Provided records -
========================

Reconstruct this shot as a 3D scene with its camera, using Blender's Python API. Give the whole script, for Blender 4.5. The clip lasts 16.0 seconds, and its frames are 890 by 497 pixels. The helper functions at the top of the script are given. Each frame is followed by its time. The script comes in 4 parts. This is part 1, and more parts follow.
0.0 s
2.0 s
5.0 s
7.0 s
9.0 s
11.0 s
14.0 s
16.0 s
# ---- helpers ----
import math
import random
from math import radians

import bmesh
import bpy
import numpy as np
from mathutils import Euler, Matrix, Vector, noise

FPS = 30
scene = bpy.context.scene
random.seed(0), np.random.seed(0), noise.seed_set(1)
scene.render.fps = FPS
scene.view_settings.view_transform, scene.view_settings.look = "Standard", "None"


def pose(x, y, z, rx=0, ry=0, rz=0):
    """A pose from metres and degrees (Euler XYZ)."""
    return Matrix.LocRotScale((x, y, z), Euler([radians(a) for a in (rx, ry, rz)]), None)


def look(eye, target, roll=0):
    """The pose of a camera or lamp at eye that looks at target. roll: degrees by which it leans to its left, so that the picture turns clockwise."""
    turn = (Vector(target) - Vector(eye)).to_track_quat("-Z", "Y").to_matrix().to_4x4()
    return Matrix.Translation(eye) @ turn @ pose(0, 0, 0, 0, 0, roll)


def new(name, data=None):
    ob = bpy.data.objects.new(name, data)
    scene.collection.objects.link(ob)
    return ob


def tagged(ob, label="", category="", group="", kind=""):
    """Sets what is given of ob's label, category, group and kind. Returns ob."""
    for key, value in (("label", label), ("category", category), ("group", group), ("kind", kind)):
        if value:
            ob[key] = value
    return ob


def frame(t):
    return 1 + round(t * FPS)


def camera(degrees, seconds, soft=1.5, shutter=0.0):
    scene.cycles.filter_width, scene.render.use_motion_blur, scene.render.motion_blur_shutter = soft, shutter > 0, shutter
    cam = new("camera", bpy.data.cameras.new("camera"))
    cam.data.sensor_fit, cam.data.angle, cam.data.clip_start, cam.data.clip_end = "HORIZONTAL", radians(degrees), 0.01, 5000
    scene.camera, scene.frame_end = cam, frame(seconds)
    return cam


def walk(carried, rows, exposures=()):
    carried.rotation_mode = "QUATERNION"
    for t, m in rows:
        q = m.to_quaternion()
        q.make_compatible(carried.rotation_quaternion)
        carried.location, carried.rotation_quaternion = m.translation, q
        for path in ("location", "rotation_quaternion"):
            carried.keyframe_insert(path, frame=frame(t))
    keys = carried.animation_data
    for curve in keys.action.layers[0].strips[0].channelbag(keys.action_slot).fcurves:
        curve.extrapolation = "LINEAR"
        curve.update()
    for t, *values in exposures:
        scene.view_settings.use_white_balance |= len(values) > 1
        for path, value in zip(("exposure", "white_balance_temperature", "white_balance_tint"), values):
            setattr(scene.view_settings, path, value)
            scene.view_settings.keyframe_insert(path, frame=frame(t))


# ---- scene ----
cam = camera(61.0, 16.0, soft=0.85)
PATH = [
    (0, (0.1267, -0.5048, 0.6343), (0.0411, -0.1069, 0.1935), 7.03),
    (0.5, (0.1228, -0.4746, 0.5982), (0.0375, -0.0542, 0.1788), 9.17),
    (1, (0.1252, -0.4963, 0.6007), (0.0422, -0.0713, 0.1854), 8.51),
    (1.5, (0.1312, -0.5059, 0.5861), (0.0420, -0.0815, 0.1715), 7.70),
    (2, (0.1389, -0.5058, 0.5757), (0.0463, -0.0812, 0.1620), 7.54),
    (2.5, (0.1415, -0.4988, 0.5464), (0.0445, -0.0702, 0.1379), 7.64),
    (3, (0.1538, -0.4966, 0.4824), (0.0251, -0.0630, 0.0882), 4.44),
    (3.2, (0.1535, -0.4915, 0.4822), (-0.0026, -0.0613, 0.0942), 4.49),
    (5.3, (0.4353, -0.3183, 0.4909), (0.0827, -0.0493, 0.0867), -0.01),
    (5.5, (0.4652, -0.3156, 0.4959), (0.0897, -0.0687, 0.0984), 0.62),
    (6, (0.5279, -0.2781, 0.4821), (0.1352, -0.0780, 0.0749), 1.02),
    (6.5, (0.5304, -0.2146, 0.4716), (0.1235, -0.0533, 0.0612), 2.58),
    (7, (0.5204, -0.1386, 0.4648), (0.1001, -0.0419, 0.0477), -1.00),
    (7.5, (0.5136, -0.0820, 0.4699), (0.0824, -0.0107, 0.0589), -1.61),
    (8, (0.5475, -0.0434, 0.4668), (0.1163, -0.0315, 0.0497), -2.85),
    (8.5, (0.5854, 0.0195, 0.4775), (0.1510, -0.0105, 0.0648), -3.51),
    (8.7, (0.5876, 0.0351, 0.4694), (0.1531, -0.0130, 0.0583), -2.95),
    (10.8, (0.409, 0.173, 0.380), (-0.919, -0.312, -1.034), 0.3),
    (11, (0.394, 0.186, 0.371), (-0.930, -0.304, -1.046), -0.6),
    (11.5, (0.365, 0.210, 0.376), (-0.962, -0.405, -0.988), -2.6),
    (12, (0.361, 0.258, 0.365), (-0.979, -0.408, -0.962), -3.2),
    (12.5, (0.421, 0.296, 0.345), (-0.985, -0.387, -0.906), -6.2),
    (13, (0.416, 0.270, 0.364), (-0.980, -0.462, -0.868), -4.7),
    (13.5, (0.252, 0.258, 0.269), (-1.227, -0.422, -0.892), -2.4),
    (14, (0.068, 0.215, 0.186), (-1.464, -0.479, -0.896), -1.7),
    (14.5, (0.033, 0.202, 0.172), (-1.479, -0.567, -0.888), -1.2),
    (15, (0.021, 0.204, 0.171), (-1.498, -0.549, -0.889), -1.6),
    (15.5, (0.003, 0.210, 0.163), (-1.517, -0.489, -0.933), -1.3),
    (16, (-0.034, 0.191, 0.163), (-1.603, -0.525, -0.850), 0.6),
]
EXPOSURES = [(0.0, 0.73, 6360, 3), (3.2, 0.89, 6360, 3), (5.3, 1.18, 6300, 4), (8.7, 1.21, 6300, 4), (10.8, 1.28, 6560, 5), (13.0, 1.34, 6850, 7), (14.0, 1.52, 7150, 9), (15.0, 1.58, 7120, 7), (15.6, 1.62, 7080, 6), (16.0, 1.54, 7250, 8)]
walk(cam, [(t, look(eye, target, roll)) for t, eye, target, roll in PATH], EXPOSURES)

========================

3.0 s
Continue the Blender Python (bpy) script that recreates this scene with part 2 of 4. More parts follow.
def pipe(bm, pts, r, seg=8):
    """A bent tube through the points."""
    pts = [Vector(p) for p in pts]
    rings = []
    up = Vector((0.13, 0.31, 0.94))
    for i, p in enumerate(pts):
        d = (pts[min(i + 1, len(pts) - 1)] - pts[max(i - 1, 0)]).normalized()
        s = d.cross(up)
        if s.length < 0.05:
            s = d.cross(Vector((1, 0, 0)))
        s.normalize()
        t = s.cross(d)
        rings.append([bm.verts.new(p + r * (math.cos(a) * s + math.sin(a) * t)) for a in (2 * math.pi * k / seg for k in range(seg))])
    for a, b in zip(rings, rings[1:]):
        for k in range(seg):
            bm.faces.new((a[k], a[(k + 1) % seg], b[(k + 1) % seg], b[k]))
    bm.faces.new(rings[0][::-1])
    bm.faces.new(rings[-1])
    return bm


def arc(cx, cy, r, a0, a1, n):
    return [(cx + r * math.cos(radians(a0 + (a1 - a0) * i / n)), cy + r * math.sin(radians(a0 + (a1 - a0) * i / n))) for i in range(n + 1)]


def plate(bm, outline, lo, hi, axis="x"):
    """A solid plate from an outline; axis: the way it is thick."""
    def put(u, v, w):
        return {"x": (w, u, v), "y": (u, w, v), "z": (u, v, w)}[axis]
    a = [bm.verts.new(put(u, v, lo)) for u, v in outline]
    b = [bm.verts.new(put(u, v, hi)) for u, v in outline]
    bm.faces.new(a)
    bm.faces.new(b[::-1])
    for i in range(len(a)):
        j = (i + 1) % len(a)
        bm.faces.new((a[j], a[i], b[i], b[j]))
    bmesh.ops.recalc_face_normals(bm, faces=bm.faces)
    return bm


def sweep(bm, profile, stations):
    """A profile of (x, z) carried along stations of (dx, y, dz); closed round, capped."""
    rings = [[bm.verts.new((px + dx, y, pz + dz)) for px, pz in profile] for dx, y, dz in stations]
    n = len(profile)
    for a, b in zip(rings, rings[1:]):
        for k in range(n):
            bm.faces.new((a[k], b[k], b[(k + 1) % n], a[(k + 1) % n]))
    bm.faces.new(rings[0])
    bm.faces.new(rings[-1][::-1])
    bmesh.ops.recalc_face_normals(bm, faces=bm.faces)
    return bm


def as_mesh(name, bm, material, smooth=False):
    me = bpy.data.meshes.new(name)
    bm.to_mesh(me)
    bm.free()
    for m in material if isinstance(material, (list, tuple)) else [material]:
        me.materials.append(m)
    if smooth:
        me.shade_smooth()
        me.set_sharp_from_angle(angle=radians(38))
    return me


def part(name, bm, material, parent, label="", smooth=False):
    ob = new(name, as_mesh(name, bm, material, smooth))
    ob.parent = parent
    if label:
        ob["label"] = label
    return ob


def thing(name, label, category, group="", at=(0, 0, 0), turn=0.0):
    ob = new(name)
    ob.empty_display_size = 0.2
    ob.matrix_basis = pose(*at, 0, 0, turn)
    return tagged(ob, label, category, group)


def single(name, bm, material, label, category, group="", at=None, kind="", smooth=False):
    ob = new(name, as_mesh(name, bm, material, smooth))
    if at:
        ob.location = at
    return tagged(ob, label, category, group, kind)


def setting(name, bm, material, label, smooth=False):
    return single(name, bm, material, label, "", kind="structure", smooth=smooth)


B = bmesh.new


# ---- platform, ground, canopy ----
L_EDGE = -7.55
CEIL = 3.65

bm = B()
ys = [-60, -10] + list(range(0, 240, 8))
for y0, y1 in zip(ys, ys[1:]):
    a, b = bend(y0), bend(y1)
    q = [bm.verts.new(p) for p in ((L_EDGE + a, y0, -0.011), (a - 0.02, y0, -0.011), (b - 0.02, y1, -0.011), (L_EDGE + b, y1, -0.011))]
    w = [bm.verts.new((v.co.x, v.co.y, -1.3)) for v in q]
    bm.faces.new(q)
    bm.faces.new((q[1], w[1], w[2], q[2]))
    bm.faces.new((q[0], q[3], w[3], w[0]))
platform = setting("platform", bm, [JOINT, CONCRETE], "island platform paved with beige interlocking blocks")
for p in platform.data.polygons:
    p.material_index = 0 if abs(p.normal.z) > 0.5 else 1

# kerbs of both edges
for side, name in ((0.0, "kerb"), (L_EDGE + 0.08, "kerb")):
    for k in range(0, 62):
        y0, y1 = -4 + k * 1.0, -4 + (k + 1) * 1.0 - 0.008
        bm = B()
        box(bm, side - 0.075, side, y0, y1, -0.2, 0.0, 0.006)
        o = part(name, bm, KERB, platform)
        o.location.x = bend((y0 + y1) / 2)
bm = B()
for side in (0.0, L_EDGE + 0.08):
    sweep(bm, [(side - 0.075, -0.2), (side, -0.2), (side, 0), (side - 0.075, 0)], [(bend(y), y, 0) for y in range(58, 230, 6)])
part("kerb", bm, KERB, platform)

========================

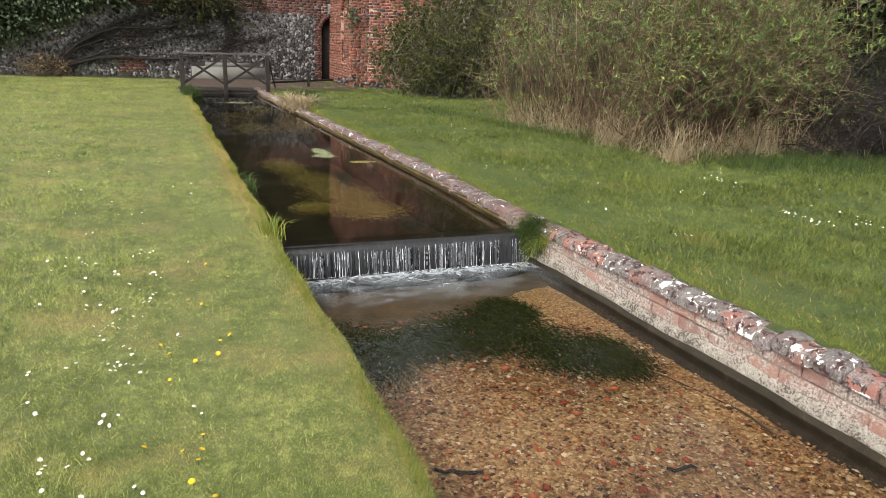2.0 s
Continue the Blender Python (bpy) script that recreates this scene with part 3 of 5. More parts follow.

========================

Set problem -
Retype exactly the lines above, from the one with "carried.keyframe_insert(path, frame=frame(t))" through the one with "scene.view_settings.use_white_balance |= len(values)", inclusive.

Task output -
            carried.keyframe_insert(path, frame=frame(t))
    keys = carried.animation_data
    for curve in keys.action.layers[0].strips[0].channelbag(keys.action_slot).fcurves:
        curve.extrapolation = "LINEAR"
        curve.update()
    for t, *values in exposures:
        scene.view_settings.use_white_balance |= len(values) > 1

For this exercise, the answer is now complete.